Show Abstract | Download Original | Original Source | Check in Google Scholar | DOI: 10.33084/bjop.v9i2.9720

Abstract

Diabetes mellitus (DM) is a chronic metabolic disorder that leads to severe complications and continues to increase in prevalence worldwide. Although Lagerstroemia speciosa is a well-recognized antidiabetic medicinal plant, most in silico studies have focused exclusively on its major constituent, leaving the antidiabetic potential of its other phytochemicals largely unexplored. This study investigated the multi-target antidiabetic potential of phytochemicals derived from L. speciosa leaves using an in silico approach targeting three key enzymes: aldose reductase, glucokinase, and glycogen synthase kinase 3-beta (GSK3-β). A total of 62 compounds were screened by molecular docking with AutoDock Vina, followed by toxicity predictions using ProTox-II and ToxTree. The top ligand for each target, kaempferol (aldose reductase), gallic acid (glucokinase), and stigmasterol (GSK3-β), was selected for further evaluation through molecular dynamics simulations using GROMACS 2016.3 for 100 ns. Structural and interaction stability were assessed through RMSD, RMSF, SASA, radius of gyration (Rg), and radial distribution function (RDF) analyses. Binding free energies were calculated using the MM/PBSA method via g_mmpbsa.
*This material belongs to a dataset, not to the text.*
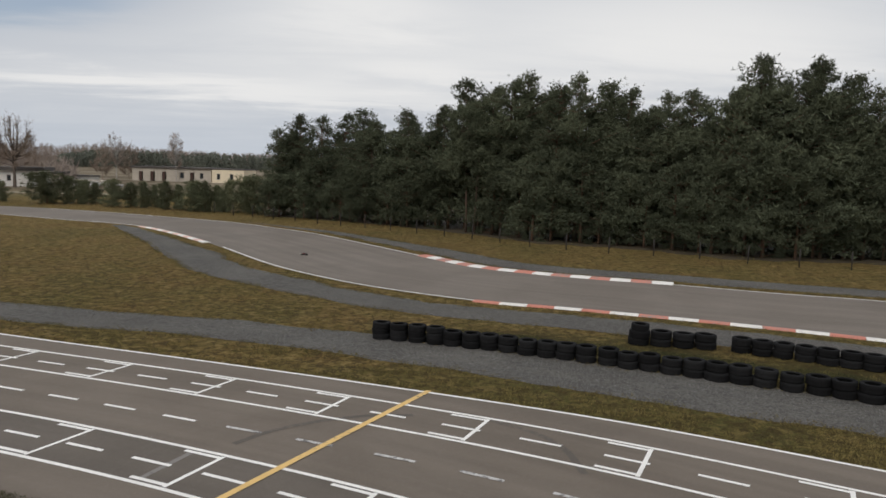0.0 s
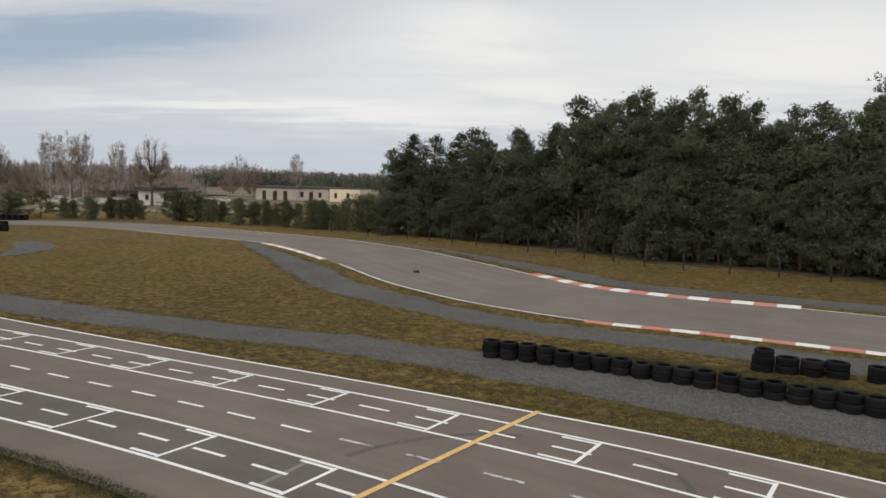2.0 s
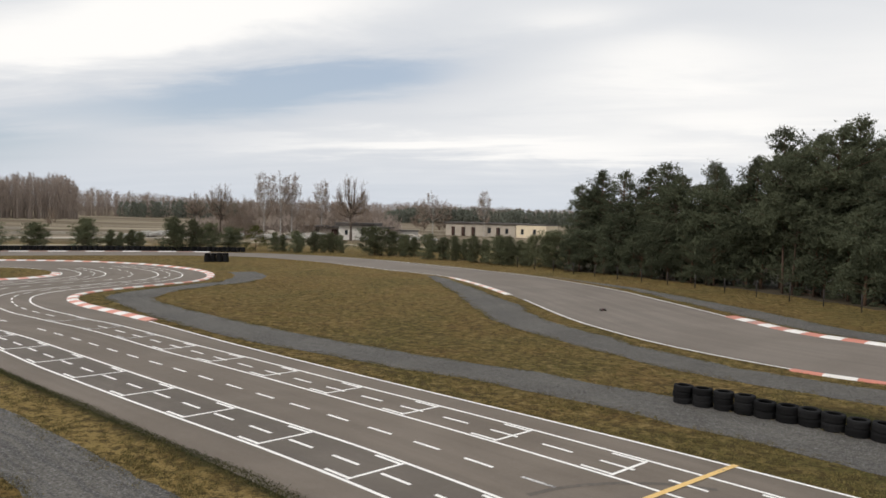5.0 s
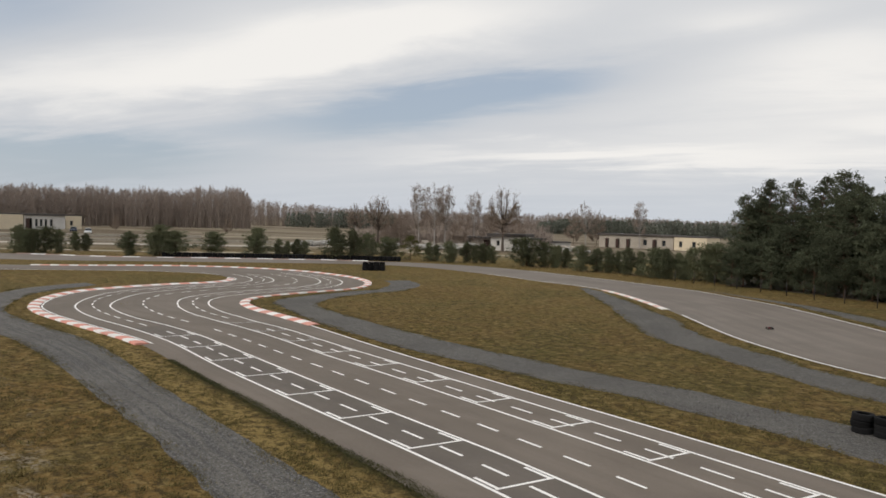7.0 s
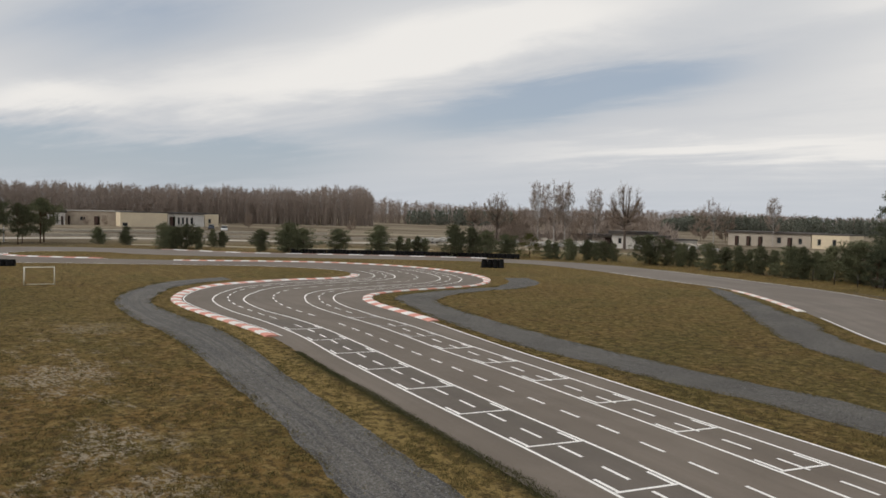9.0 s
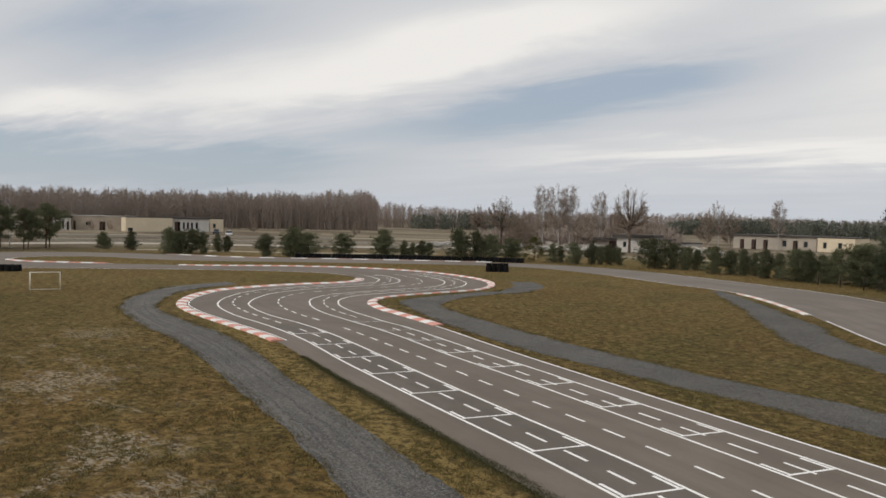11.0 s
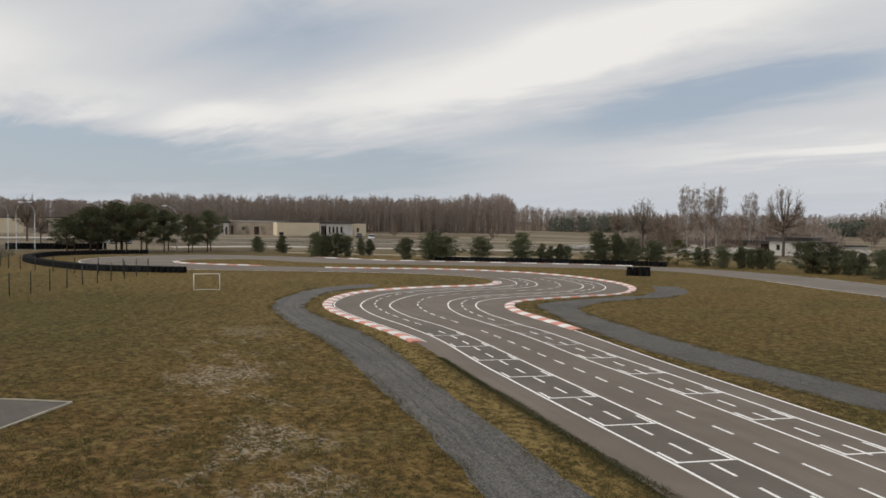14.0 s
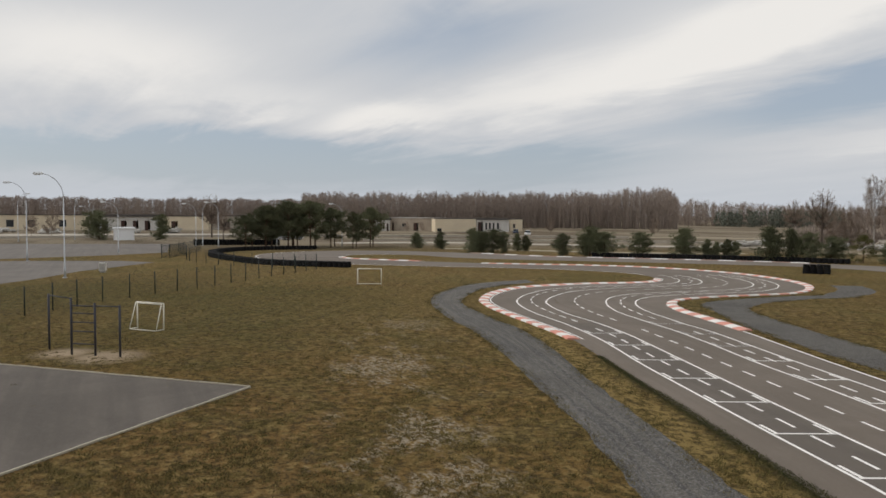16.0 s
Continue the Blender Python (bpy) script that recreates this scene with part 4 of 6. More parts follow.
def pine(seed, h, r, z0, limbs, per, leaf, name, label, category, needle, trunk_r, skew=0.75, bark=None, up=0.0, fill=0.34):
    rng = np.random.default_rng(seed)
    t = thing(name, label, category)
    bend = rng.normal(0, 0.035 * h, 2)
    path = [(bend[0] * (z / h) ** 2, bend[1] * (z / h) ** 2, z) for z in np.linspace(-0.15, h * 0.97, 9)]
    sh = Shape().tube(path, [trunk_r * (1 - 0.88 * k / 8) for k in range(9)], 8)
    cc, dd, ll = [], [], []
    lump = rng.uniform(0.55, 1.25, 12)
    for k in range(limbs):
        u = ((k + rng.uniform(0, 1)) / limbs) ** skew
        z = z0 + (h * 0.985 - z0) * u
        prof = (1 - u ** 3.0) ** 0.75 * (0.55 + 0.45 * min(1, 4.5 * u)) + 0.05
        az = rng.uniform(0, 2 * math.pi)
        length = r * prof * lump[int(u * 11.99)] * rng.uniform(0.65, 1.15)
        rise = rng.uniform(-0.12, 0.30) + 0.35 * u + up
        d = np.array((math.cos(az), math.sin(az), rise))
        d /= np.linalg.norm(d)
        base = np.array((bend[0] * (z / h) ** 2, bend[1] * (z / h) ** 2, z))
        tip = base + d * length
        sh.tube([base, base + d * length * 0.55 + (0, 0, 0.04 * length), tip], [0.05 * trunk_r / 0.16, 0.03 * trunk_r / 0.16, 0.008], 3, False)
        m = max(2, int(1.5 + per * length * 0.42))
        w = rng.uniform(fill, 1.06, m) ** 0.7
        c = base + d * (w * length)[:, None] + rng.normal(0, 1, (m, 3)) * np.array((0.11, 0.11, 0.075)) * (0.6 + length * 0.42)
        cc.append(c)
        dd.append(np.tile(d, (m, 1)))
    c, d = np.vstack(cc), np.vstack(dd)
    puff = rng.uniform(0.40, 0.90, len(c))
    c, d = np.repeat(c, 13, 0) + rng.normal(0, leaf, (len(c) * 13, 3)) * np.repeat(puff, 13)[:, None] * np.array((1, 1, 0.78)), np.repeat(d, 13, 0)
    c, d = np.repeat(c, 7, 0), np.repeat(d, 7, 0)
    dirs = d * 0.35 + np.array((0, 0, 0.45)) + rng.normal(0, 0.65, c.shape)
    dirs /= np.linalg.norm(dirs, axis=1)[:, None]
    tri = blades(c, dirs, rng.uniform(0.45, 0.85, len(c)) * leaf, rng.uniform(0.10, 0.17, len(c)) * leaf, rng)
    part("trunk", sh.mesh("trunk", bark or M_BARK, True), t, "rough reddish-brown trunk and limbs")
    part("crown", fast_mesh("crown", tri, needle), t)
    return t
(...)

The results indicated that stigmasterol exhibited the most favorable MM/PBSA binding free energy (–133.377 kJ/mol), followed by kaempferol (–65.714 kJ/mol) and gallic acid (–45.629 kJ/mol). However, this favorable energy was dominated by nonspecific van der Waals contributions, consistent with the diffuse interaction patterns and low hydrogen-bond occupancy (4.24%) for stigmasterol. Kaempferol exhibited the highest hydrogen-bond occupancy (64.38%), indicating a stable, consistent interaction with its target enzyme. Rg and RDF analyses confirmed the compactness and specific atomic interactions of the kaempferol and gallic acid complexes.